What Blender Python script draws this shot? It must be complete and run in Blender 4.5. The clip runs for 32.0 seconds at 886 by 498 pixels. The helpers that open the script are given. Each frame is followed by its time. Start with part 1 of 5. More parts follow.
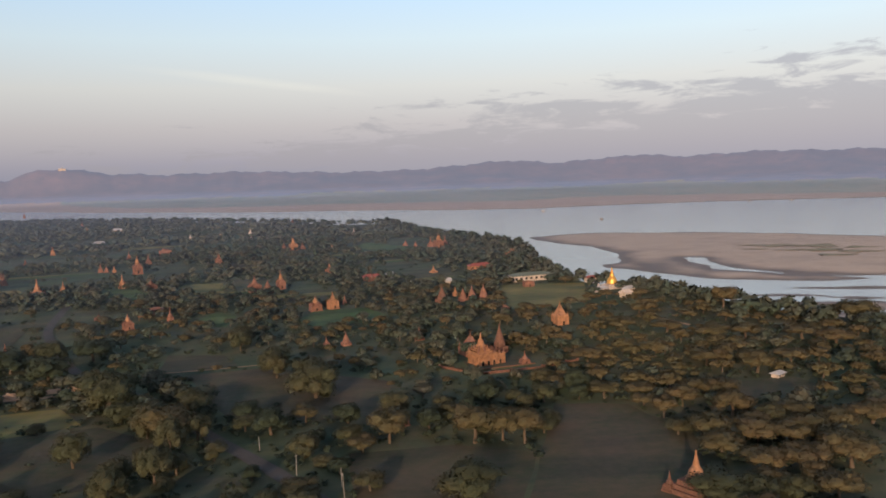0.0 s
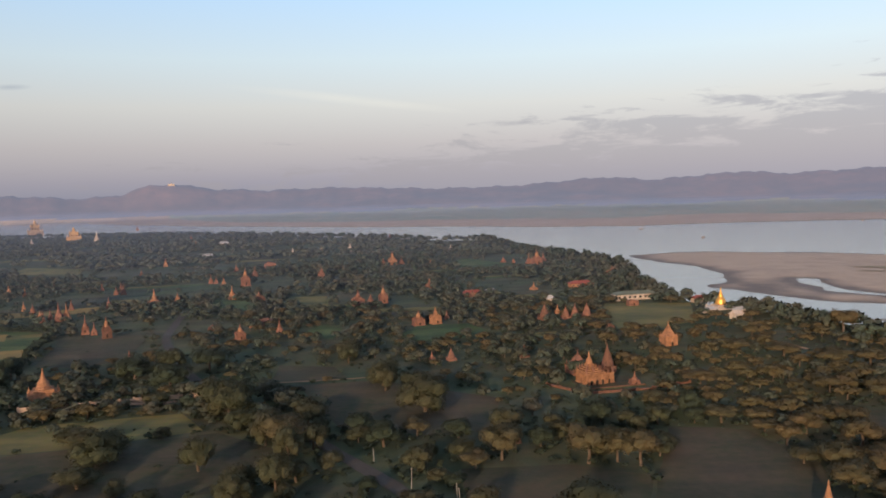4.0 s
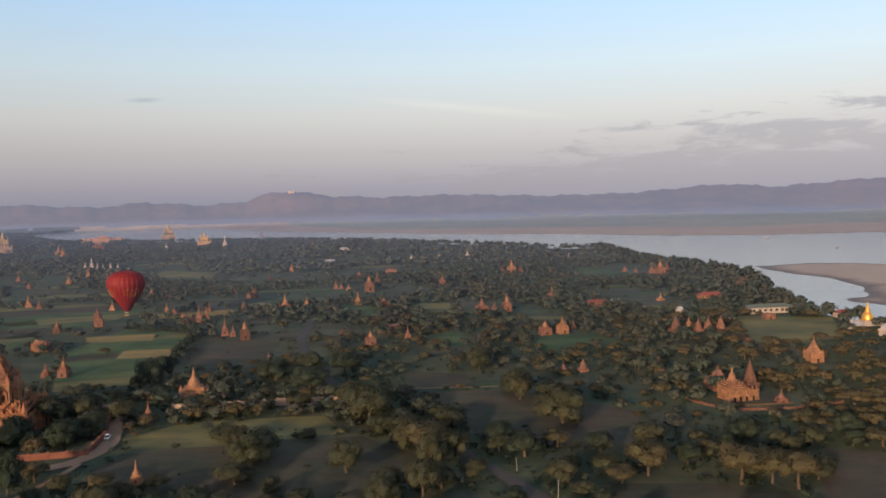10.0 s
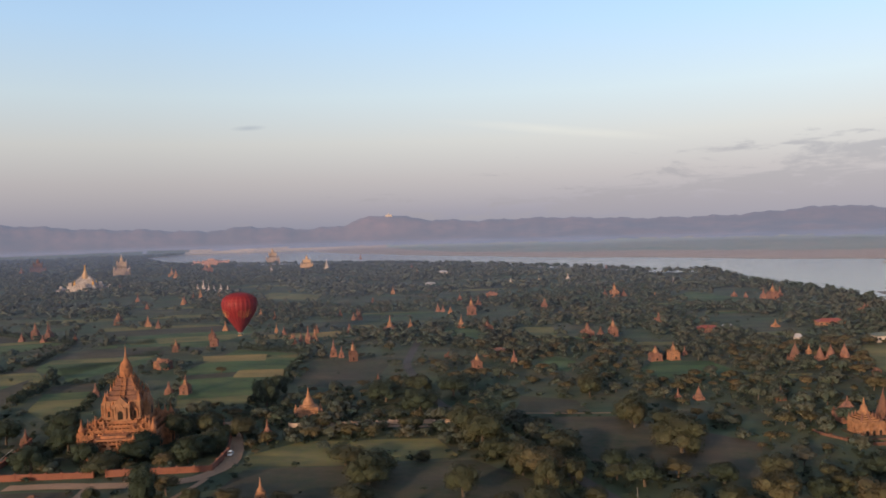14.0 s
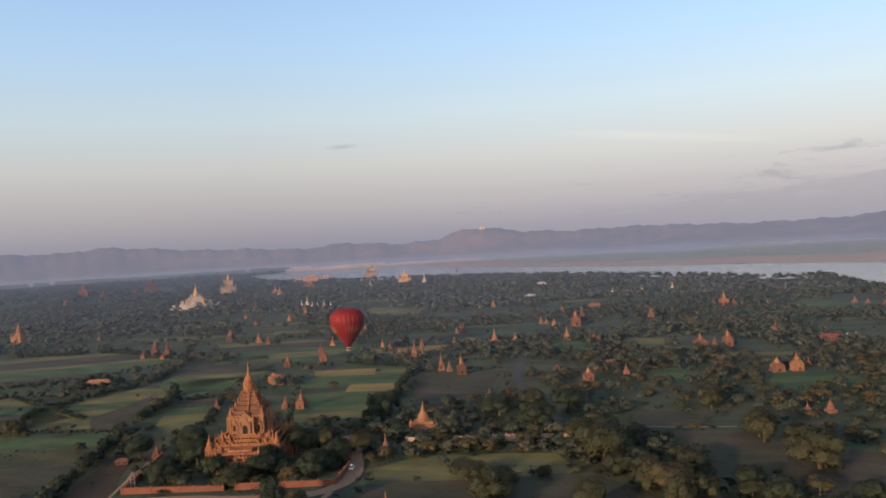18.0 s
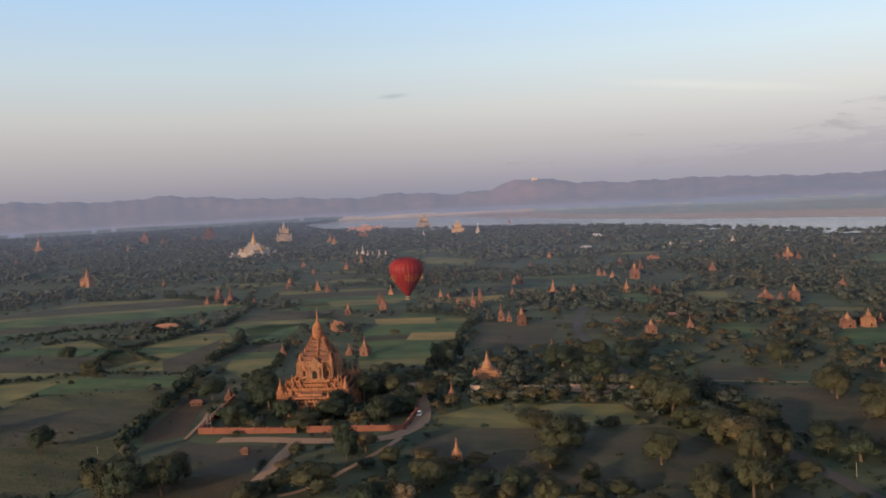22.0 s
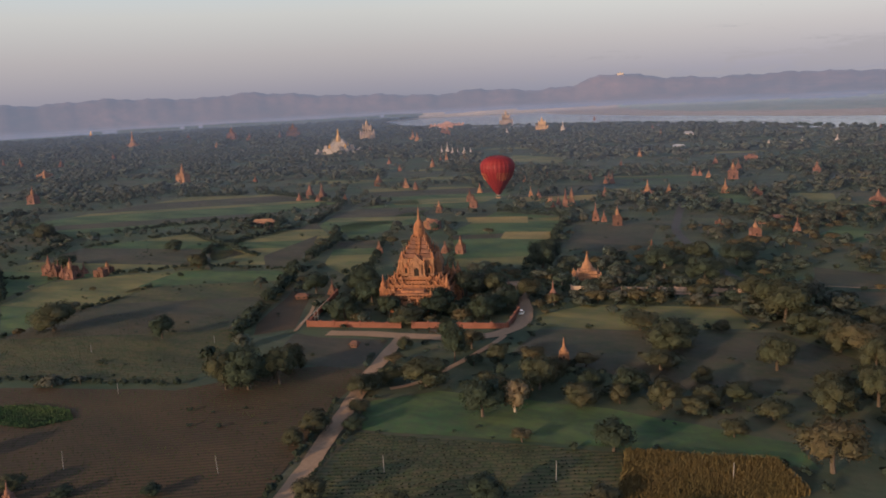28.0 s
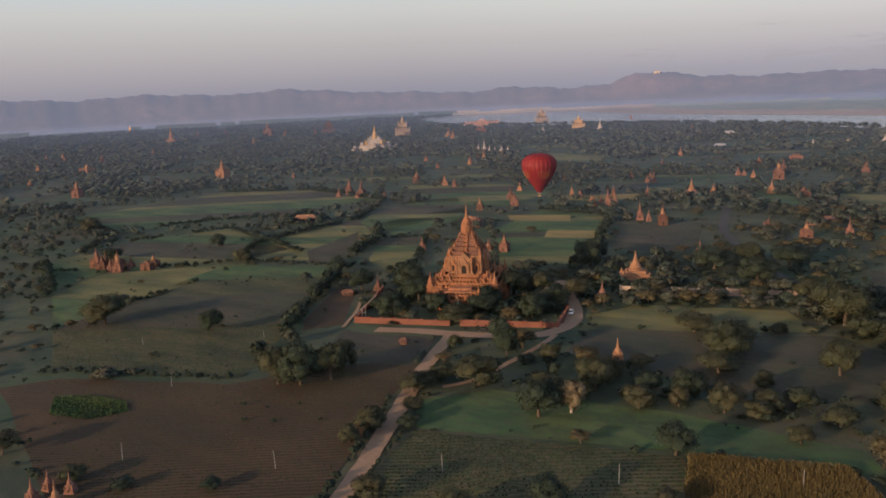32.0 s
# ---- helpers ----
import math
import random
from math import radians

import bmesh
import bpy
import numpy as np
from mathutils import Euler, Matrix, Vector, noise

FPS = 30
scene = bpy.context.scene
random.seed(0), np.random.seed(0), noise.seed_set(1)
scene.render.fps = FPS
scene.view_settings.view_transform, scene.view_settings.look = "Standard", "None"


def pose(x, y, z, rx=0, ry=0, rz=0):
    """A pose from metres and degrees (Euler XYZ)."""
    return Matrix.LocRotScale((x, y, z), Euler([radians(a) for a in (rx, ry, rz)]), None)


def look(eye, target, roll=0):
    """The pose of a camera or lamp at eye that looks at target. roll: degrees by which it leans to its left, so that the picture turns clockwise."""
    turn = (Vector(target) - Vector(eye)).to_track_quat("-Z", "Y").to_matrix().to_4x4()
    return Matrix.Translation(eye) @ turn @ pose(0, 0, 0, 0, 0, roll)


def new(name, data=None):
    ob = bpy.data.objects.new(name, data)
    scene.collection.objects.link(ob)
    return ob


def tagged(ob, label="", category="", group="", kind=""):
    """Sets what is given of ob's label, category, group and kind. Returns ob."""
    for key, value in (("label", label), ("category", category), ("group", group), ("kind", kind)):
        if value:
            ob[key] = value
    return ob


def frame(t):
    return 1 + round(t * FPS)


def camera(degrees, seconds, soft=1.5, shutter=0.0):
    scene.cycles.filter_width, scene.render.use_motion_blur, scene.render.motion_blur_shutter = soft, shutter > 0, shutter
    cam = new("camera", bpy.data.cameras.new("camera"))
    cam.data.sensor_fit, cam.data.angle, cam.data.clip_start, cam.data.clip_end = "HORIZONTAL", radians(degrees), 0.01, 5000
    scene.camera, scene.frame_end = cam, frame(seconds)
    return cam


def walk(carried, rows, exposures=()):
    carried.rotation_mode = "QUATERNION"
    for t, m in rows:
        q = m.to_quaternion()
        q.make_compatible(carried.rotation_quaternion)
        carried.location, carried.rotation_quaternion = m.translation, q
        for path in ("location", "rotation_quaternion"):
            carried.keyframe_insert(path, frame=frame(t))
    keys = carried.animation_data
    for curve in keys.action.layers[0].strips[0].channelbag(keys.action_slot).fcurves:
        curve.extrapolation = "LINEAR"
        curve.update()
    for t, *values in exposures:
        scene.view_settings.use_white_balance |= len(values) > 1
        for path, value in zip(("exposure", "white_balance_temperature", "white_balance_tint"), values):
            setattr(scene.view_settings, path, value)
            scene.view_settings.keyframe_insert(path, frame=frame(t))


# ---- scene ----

● ● ● ● ●

Aim of the exercise — Word for word, quote the lines above. Omit the pictures.

Expected answer —
What Blender Python script draws this shot? It must be complete and run in Blender 4.5. The clip runs for 32.0 seconds at 886 by 498 pixels. The helpers that open the script are given. Each frame is followed by its time. Start with part 1 of 5. More parts follow.
0.0 s
4.0 s
10.0 s
14.0 s
18.0 s
22.0 s
28.0 s
32.0 s
# ---- helpers ----
import math
import random
from math import radians

import bmesh
import bpy
import numpy as np
from mathutils import Euler, Matrix, Vector, noise

FPS = 30
scene = bpy.context.scene
random.seed(0), np.random.seed(0), noise.seed_set(1)
scene.render.fps = FPS
scene.view_settings.view_transform, scene.view_settings.look = "Standard", "None"


def pose(x, y, z, rx=0, ry=0, rz=0):
    """A pose from metres and degrees (Euler XYZ)."""
    return Matrix.LocRotScale((x, y, z), Euler([radians(a) for a in (rx, ry, rz)]), None)


def look(eye, target, roll=0):
    """The pose of a camera or lamp at eye that looks at target. roll: degrees by which it leans to its left, so that the picture turns clockwise."""
    turn = (Vector(target) - Vector(eye)).to_track_quat("-Z", "Y").to_matrix().to_4x4()
    return Matrix.Translation(eye) @ turn @ pose(0, 0, 0, 0, 0, roll)


def new(name, data=None):
    ob = bpy.data.objects.new(name, data)
    scene.collection.objects.link(ob)
    return ob


def tagged(ob, label="", category="", group="", kind=""):
    """Sets what is given of ob's label, category, group and kind. Returns ob."""
    for key, value in (("label", label), ("category", category), ("group", group), ("kind", kind)):
        if value:
            ob[key] = value
    return ob


def frame(t):
    return 1 + round(t * FPS)


def camera(degrees, seconds, soft=1.5, shutter=0.0):
    scene.cycles.filter_width, scene.render.use_motion_blur, scene.render.motion_blur_shutter = soft, shutter > 0, shutter
    cam = new("camera", bpy.data.cameras.new("camera"))
    cam.data.sensor_fit, cam.data.angle, cam.data.clip_start, cam.data.clip_end = "HORIZONTAL", radians(degrees), 0.01, 5000
    scene.camera, scene.frame_end = cam, frame(seconds)
    return cam


def walk(carried, rows, exposures=()):
    carried.rotation_mode = "QUATERNION"
    for t, m in rows:
        q = m.to_quaternion()
        q.make_compatible(carried.rotation_quaternion)
        carried.location, carried.rotation_quaternion = m.translation, q
        for path in ("location", "rotation_quaternion"):
            carried.keyframe_insert(path, frame=frame(t))
    keys = carried.animation_data
    for curve in keys.action.layers[0].strips[0].channelbag(keys.action_slot).fcurves:
        curve.extrapolation = "LINEAR"
        curve.update()
    for t, *values in exposures:
        scene.view_settings.use_white_balance |= len(values) > 1
        for path, value in zip(("exposure", "white_balance_temperature", "white_balance_tint"), values):
            setattr(scene.view_settings, path, value)
            scene.view_settings.keyframe_insert(path, frame=frame(t))


# ---- scene ----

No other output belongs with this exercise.